S’agissant du premier aspect, la Cour de cassation a jugé qu’une procédure dans laquelle la juridiction semblait suivre les réquisitions du parquet et prononcer une peine plus sévère en raison de l’absence de reconnaissance de culpabilité par le prévenu ne portait pas atteinte au droit de ne pas contribuer à sa propre incrimination (Crim., 4 avril 2013, n° 12-83.344).
Cependant, cette interprétation suscite une tension : stigmatiser le silence affaiblit la défense, renverse la charge de la preuve et fragilise les fondements du procès équitable.
Concernant le second aspect, la lecture combinée de la directive et de la jurisprudence conduit à conclure que le silence gardé par le suspect ou la personne poursuivie ne peut en aucun cas constituer un indice de culpabilité ni être utilisé dans la motivation de la décision juridictionnelle.
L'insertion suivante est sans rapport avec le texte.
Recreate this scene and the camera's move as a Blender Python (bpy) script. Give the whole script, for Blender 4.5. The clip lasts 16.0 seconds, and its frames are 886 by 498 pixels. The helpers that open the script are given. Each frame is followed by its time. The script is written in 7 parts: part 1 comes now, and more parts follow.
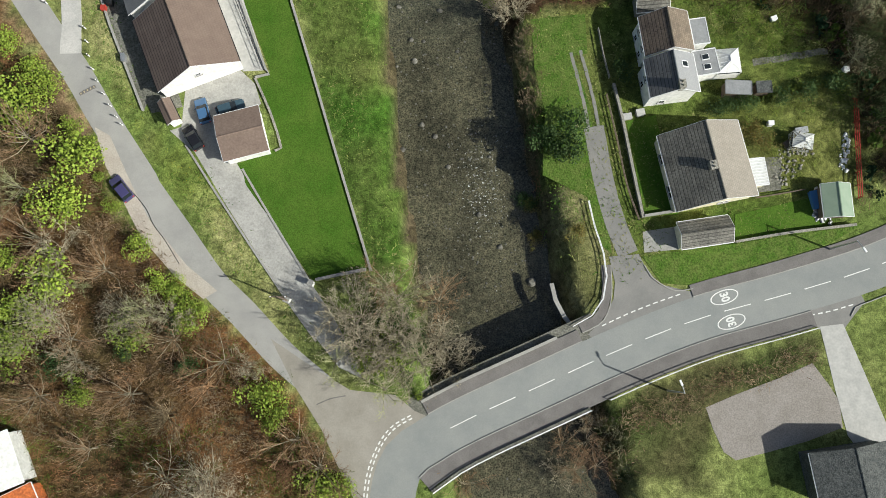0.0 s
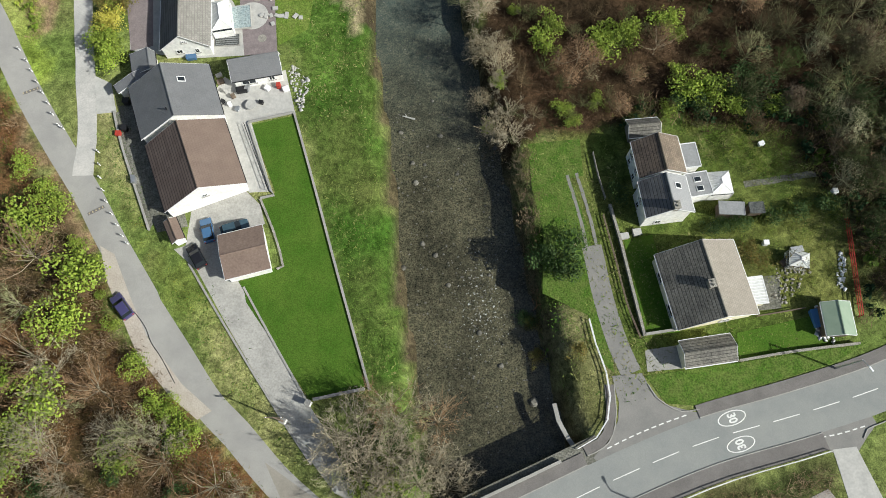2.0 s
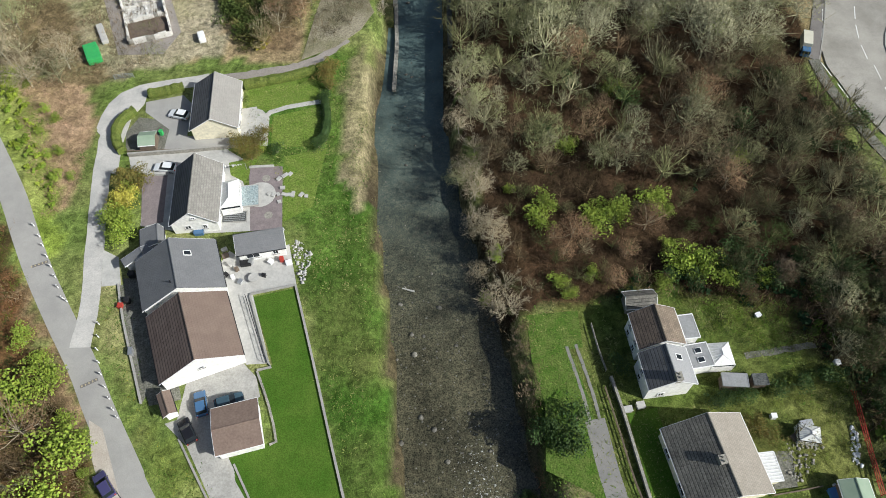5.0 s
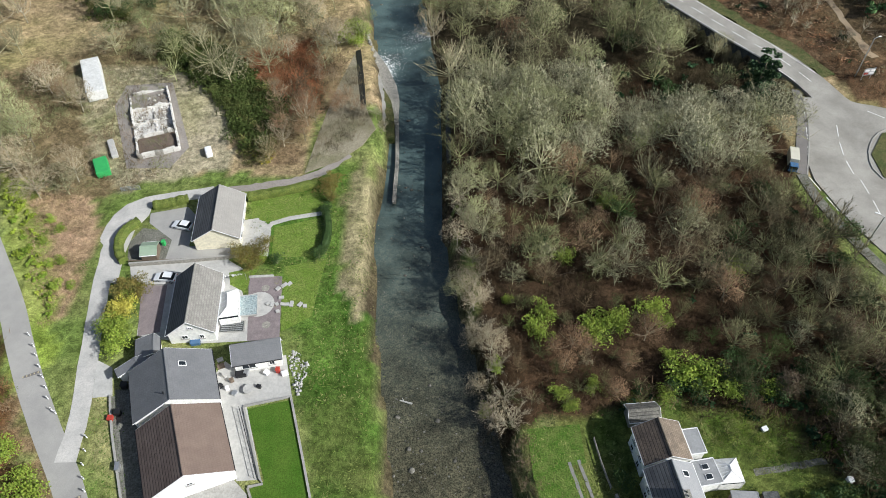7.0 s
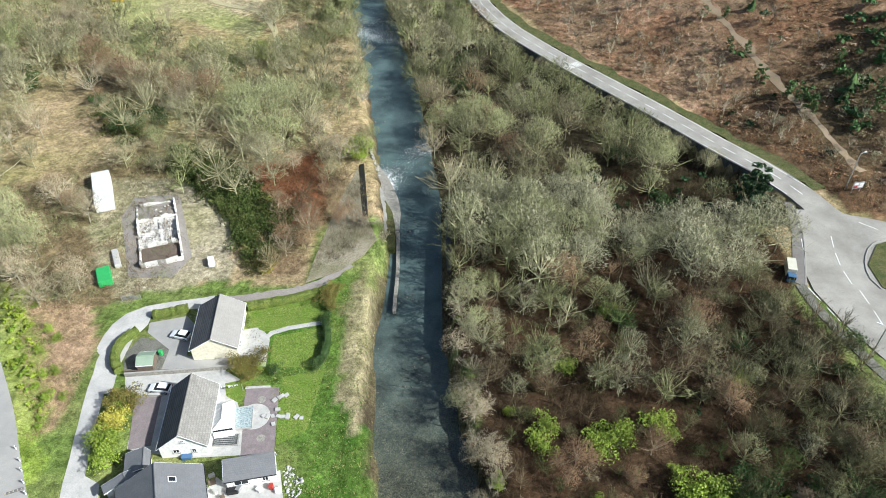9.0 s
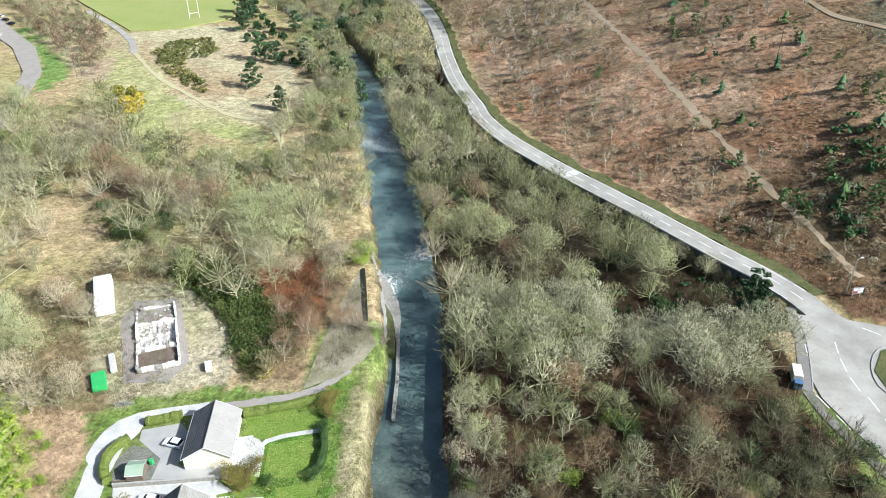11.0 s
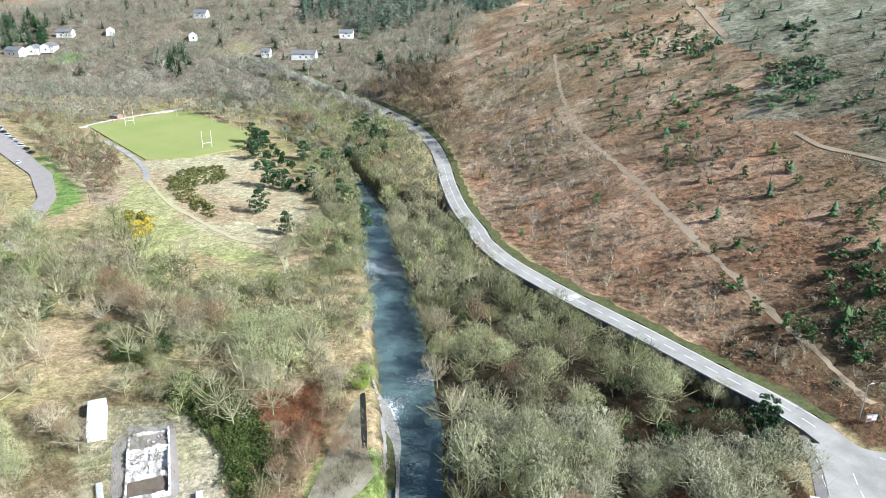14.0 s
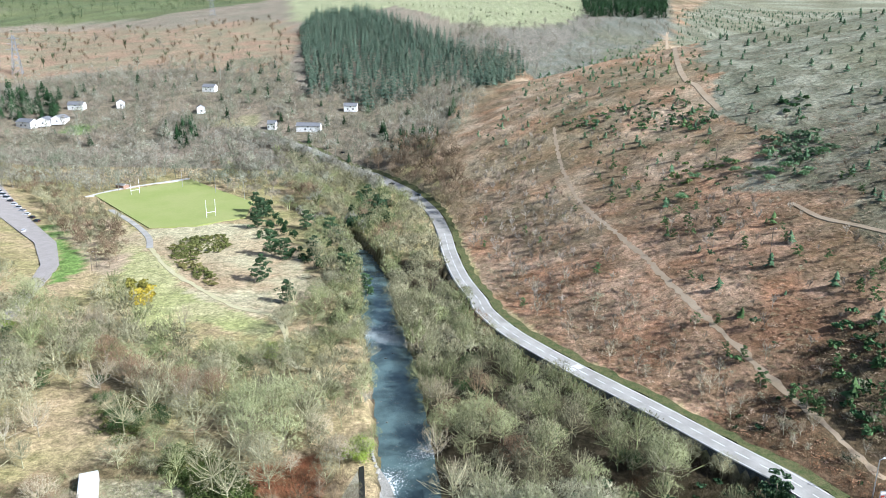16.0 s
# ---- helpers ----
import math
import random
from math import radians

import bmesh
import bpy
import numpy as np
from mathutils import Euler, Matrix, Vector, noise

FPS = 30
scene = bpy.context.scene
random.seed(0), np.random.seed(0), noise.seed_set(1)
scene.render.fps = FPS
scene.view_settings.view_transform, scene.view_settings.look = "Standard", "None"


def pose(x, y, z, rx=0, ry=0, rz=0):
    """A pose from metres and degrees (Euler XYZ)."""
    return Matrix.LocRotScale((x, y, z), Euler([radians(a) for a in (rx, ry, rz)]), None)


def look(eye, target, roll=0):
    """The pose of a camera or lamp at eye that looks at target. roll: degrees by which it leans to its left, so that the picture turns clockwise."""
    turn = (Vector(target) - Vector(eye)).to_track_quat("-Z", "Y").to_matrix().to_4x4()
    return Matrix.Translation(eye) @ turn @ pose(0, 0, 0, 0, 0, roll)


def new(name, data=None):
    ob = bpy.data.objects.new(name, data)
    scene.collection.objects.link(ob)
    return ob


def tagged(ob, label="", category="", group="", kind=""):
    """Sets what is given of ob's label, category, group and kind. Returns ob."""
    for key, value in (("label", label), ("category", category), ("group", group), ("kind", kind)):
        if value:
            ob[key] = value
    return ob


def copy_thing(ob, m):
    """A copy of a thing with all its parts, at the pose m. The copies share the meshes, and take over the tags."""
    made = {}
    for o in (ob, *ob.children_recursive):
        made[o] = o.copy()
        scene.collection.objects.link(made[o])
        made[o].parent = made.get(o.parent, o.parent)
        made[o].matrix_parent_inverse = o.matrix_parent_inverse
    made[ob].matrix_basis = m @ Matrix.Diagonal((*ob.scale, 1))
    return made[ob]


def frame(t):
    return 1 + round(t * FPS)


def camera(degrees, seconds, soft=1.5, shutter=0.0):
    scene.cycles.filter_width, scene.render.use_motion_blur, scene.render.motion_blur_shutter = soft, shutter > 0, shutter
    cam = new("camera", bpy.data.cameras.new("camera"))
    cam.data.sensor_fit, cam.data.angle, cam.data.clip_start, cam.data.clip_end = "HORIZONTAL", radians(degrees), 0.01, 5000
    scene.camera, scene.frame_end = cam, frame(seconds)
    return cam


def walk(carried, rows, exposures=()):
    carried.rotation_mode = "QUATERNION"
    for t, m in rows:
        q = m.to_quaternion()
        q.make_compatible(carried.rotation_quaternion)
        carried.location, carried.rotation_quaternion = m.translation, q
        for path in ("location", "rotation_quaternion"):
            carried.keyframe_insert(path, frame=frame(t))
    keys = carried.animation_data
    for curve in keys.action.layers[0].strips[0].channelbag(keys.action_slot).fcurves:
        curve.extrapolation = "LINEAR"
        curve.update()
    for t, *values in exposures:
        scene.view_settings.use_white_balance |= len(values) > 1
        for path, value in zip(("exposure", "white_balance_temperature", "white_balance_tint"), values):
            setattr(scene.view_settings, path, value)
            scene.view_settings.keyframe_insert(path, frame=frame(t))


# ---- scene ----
# The camera stays where it is, high over the road bridge, and only tilts up.
FOV, EYE, TILT = 64.49, 100.0, -81.0
cam = camera(FOV, 16.0, 0.9)
ROWS = [
    (0.0, 0.00, -0.00, 0.00),
    (0.5, 1.73, -0.02, 0.01),
    (1.0, 3.95, -0.00, -0.01),
    (1.5, 6.72, 0.01, 0.05),
    (2.0, 9.61, 0.02, 0.04),
    (2.5, 12.24, 0.01, 0.03),
    (3.0, 14.63, -0.01, 0.01),
    (3.5, 16.87, -0.01, -0.02),
    (4.0, 19.10, -0.03, -0.03),
    (6.5, 30.22, -0.13, 0.06),
    (7.0, 32.50, -0.16, 0.13),
    (7.5, 34.79, -0.18, 0.15),
    (8.0, 37.02, -0.18, 0.19),
    (8.5, 39.22, -0.15, 0.21),
    (9.0, 41.43, -0.12, 0.23),
    (9.5, 43.69, -0.09, 0.27),
    (10.0, 45.95, -0.09, 0.30),
    (12.5, 55.08, 0.08, 0.45),
    (13.0, 56.75, 0.12, 0.46),
    (13.5, 58.38, 0.17, 0.49),
    (14.0, 59.96, 0.21, 0.51),
    (14.5, 61.40, 0.25, 0.56),
    (15.0, 62.79, 0.29, 0.62),
    (15.5, 64.19, 0.33, 0.66),
    (16.0, 65.59, 0.37, 0.65),
]
walk(cam, [(t, pose(0, 0, EYE, 90 + TILT + pitch) @ pose(0, 0, 0, 0, yaw) @ pose(0, 0, 0, 0, 0, roll)) for t, pitch, yaw, roll in ROWS],
     [(0.0, 0.15, 6250, 3), (4.0, 0.12, 6100, 5), (7.0, 0.17, 5950, 7), (9.0, 0.57, 5800, 5), (12.5, 0.92, 5560, 6), (16.0, 0.92, 5350, 9)])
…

Il s’agit d’une garantie essentielle pour préserver l’effectivité du droit de ne pas s’auto-incriminer et pour maintenir l’équilibre du procès pénal.
IV. L’avocat : gardien du droit de ne pas s’auto-incriminer
Le rôle de l’avocat de la défense est central dans la protection du droit de ne pas s’auto-incriminer.
En effet, les avocats, en tant qu’auxiliaires de justice, ont pour mission de représenter au mieux les intérêts de leurs clients en utilisant l’ensemble des moyens légaux à leur disposition.
En tant que gardien des droits de La Défense, il peut légitimement conseiller à son client de garder le silence ou de ne pas collaborer à l’enquête.
Si le droit de mentir n’existe pas en tant que tel, le droit de ne pas dire la vérité à son propre détriment est une composante essentielle du droit de ne pas s’auto-incriminer.
Ces conseils ne sauraient être interprété comme une obstruction à la justice ou comme une complicité de mensonge : il relève pleinement de la stratégie de défense.
Le droit de conseiller au prévenu de ne pas répondre à certaines questions fait naturellement partie de ces ressources.